You read that correctly.
A new study finds that the median wealth for single black women in America is a shockingly low $5.
“Median” refers to that figure that divides a population into two equal halves. In this case, a $5 median wealth means that 50% of America’s single black women have total assets of more than $5, while the other 50% have assets less than $5.
Wealth, or net worth, measures the total of one’s assets (cash in the bank, stocks, bonds and real estate) minus debts (home mortgages, auto loans, credit cards and student loans). For all working-age black women 18 to 64, the financial picture is bleak. Their median household wealth is only $100. Hispanic women in that age group have a median wealth of $120.
The study found that being married makes a big difference in a woman’s net worth. Married or cohabitating white women have a median wealth of $167,500. Married or cohabitating black women have a median net worth of $31,500.

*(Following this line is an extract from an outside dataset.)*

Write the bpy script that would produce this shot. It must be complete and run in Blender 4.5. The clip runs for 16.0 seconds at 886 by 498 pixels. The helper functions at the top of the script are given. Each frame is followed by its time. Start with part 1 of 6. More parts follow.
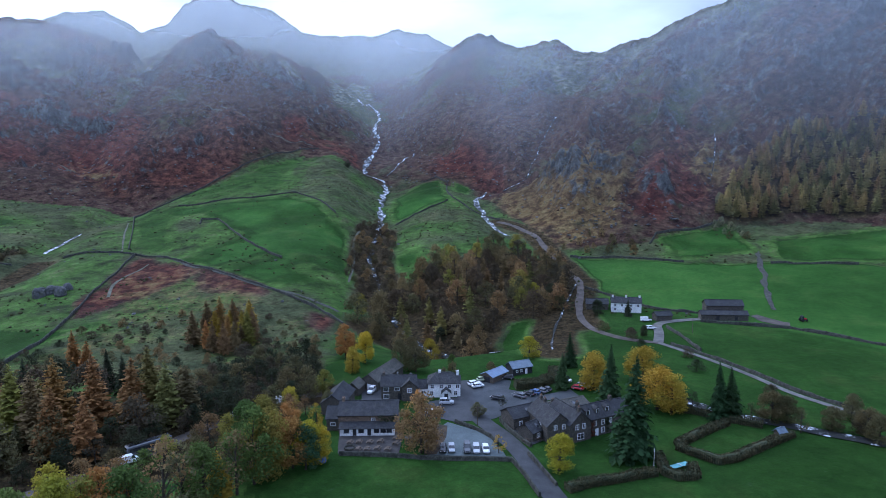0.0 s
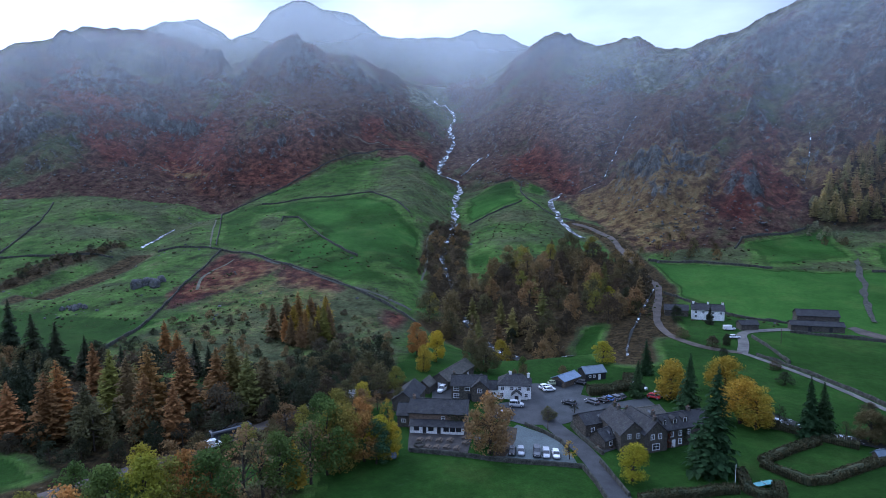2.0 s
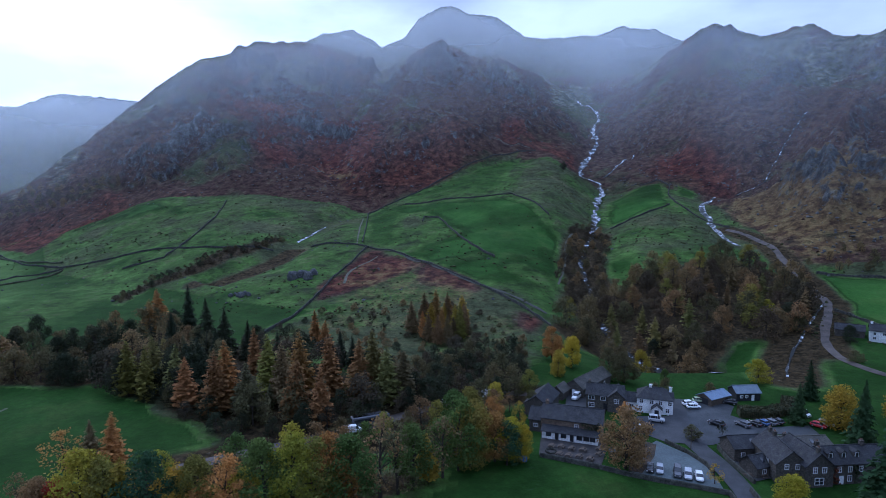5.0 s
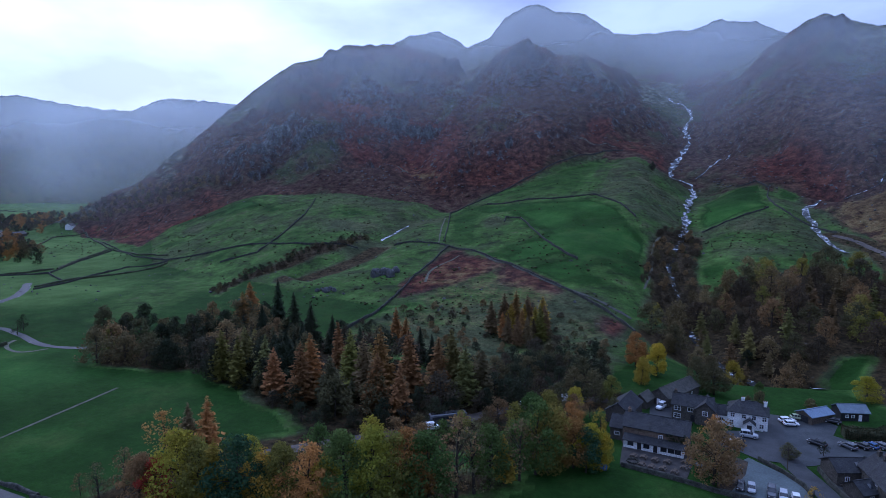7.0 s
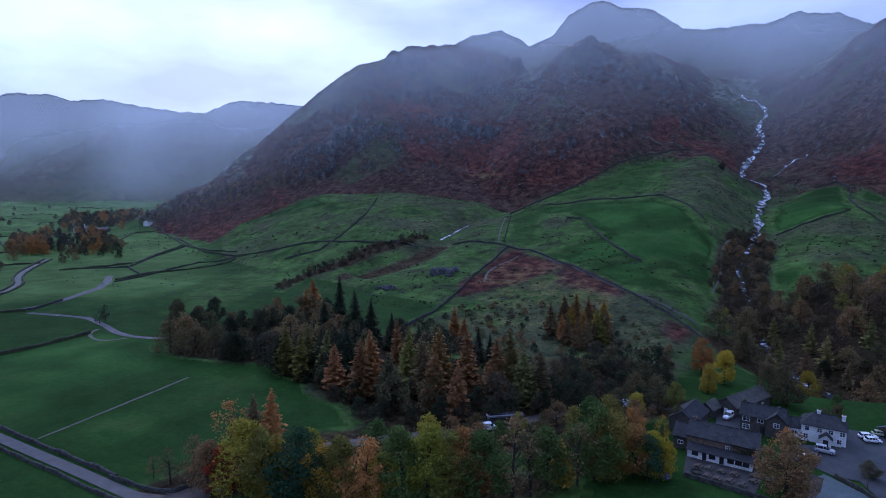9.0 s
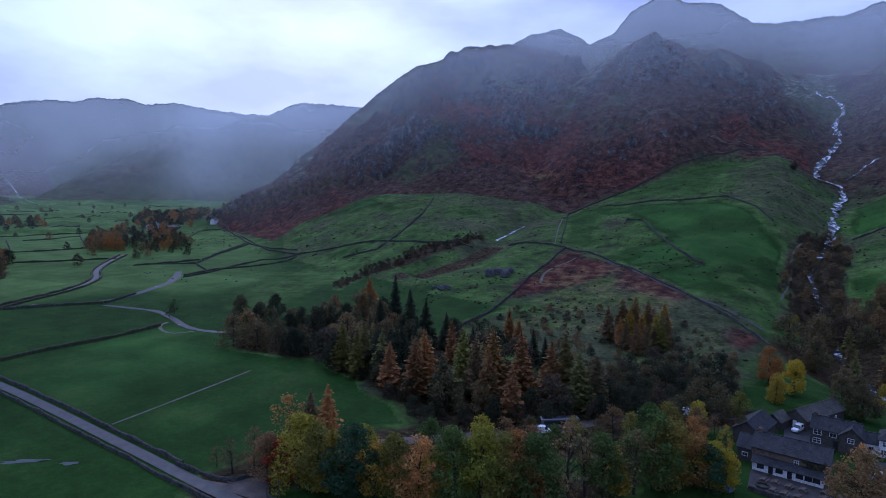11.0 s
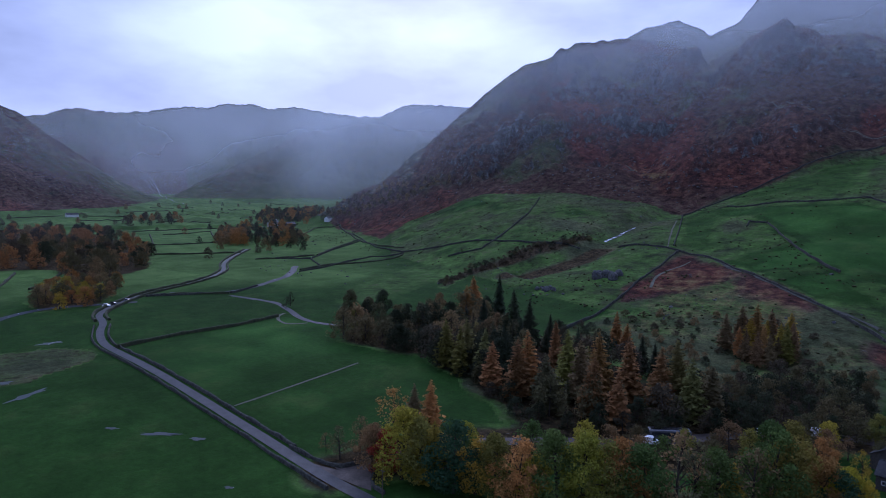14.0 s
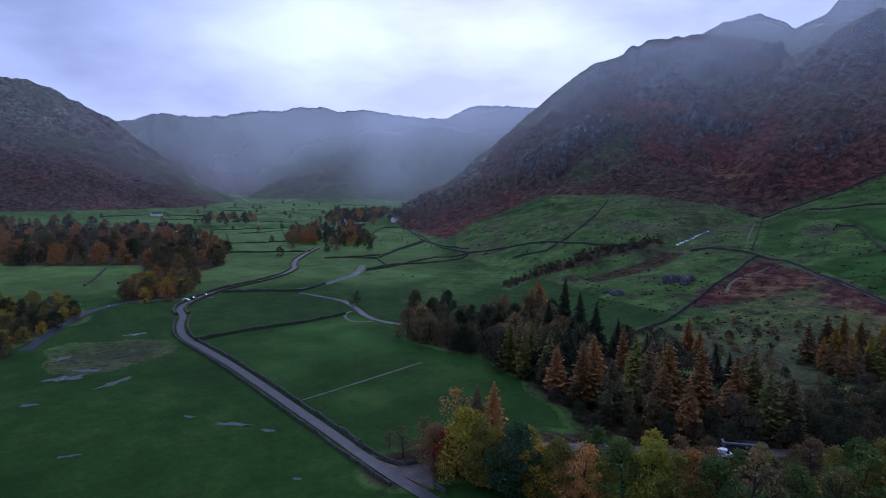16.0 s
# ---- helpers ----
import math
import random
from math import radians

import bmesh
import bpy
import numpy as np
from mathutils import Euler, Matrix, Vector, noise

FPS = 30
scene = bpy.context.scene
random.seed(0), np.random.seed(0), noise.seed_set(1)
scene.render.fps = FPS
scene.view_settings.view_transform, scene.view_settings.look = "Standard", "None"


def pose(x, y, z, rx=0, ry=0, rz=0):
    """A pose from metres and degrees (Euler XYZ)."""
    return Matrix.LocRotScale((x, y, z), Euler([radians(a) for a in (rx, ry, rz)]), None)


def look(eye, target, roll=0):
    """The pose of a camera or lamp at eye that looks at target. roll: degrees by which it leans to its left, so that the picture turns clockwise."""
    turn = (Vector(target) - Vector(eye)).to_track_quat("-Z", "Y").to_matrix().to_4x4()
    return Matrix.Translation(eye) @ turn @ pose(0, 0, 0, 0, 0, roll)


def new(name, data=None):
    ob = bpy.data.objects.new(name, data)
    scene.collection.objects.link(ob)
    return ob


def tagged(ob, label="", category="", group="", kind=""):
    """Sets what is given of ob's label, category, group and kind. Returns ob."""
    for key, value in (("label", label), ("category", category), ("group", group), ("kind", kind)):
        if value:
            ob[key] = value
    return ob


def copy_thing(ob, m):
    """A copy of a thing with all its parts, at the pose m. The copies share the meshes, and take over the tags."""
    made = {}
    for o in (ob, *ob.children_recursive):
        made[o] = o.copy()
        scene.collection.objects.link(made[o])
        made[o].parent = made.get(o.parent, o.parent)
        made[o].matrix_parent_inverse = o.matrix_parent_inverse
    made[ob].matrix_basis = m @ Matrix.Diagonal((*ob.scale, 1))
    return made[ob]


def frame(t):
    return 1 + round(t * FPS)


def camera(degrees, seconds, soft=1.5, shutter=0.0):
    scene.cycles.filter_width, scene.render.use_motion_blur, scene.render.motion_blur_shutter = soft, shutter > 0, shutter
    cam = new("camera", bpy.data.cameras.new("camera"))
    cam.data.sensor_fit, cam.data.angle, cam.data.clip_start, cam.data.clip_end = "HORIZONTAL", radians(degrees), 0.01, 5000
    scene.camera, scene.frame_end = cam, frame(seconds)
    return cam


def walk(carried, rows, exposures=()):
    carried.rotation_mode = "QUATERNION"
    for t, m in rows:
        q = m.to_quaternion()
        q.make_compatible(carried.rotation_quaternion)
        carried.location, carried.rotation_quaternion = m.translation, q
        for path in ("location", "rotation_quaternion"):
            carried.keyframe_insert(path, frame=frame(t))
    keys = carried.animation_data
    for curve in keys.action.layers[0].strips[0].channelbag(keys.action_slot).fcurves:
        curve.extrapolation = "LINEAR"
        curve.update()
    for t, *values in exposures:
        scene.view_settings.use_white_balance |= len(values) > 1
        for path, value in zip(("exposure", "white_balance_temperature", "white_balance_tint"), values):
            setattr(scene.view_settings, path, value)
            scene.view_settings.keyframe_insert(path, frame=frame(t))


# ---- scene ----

# ---------------------------------------------------------------- camera
EYE = (0.0, 0.0, 70.0)
cam = camera(72.9, 16.0, soft=0.7)
# seconds, yaw, pitch, roll of the hovering camera
PATH = [(0.0, 0.0, -6.67, -0.78), (0.5, 1.39, -6.66, -0.73), (1.0, 3.05, -6.63, -0.63), (1.5, 4.75, -6.59, -0.6),
        (2.0, 6.98, -6.55, -0.53), (2.5, 9.19, -6.52, -0.53), (3.0, 11.44, -6.46, -0.47), (3.5, 13.72, -6.44, -0.41),
        (4.0, 16.01, -6.4, -0.35), (6.5, 25.89, -6.3, 0.08), (7.0, 27.89, -6.32, 0.14), (7.5, 29.58, -6.35, 0.19),
        (8.0, 31.17, -6.37, 0.24), (8.5, 32.38, -6.39, 0.3), (9.0, 33.58, -6.37, 0.29), (11.5, 40.47, -6.38, 0.42),
        (12.0, 42.13, -6.4, 0.43), (12.5, 43.89, -6.44, 0.44), (13.0, 45.87, -6.46, 0.45), (13.5, 47.35, -6.48, 0.4),
        (14.0, 48.95, -6.47, 0.38), (14.5, 50.54, -6.47, 0.38), (15.0, 52.16, -6.45, 0.36), (15.5, 53.64, -6.44, 0.36),
        (16.0, 55.17, -6.42, 0.38)]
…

The reasons behind the daunting financial challenges black women face are numerous and complex. Among them are:
- Being single: Esther Bush, executive director of the Urban League of Greater Pittsburgh, said that in Pittsburgh more than 70% of African-American families are headed by single women. According to the Institute for Women’s Policy Research and the Women and Girls Foundation of Southwest Pennsylvania, more than four out of 10 families headed by single mothers in Pittsburgh and more than one in three in Pennsylvania, live in poverty. In Pittsburgh and across the country, the financial burdens of single parenthood fall mostly on women, but black women are more likely to endure the work and responsibility of raising children on their own. They are more likely to be the backbone of their families and communities, with greater responsibilities to support struggling friends and families.
- High unemployment and high incarceration rates for black men also lower the likelihood of single black women finding a partner to help build a more secure financial future.
- In a 2008 study of black women and their money, the ING Foundation found that black women — who frequently manage the assets of their households — financially support friends, family and their houses of worship to a much greater degree than the general population.
- Black women also are more likely to be employed in jobs and industries — such as service occupations — with lower pay and less access to health insurance.
All of which means that black women also rely most heavily on Social Security because they are less likely to have personal savings, retirement accounts or company pensions. Their Social Security benefits are likely to be lower, too, because of their low earnings.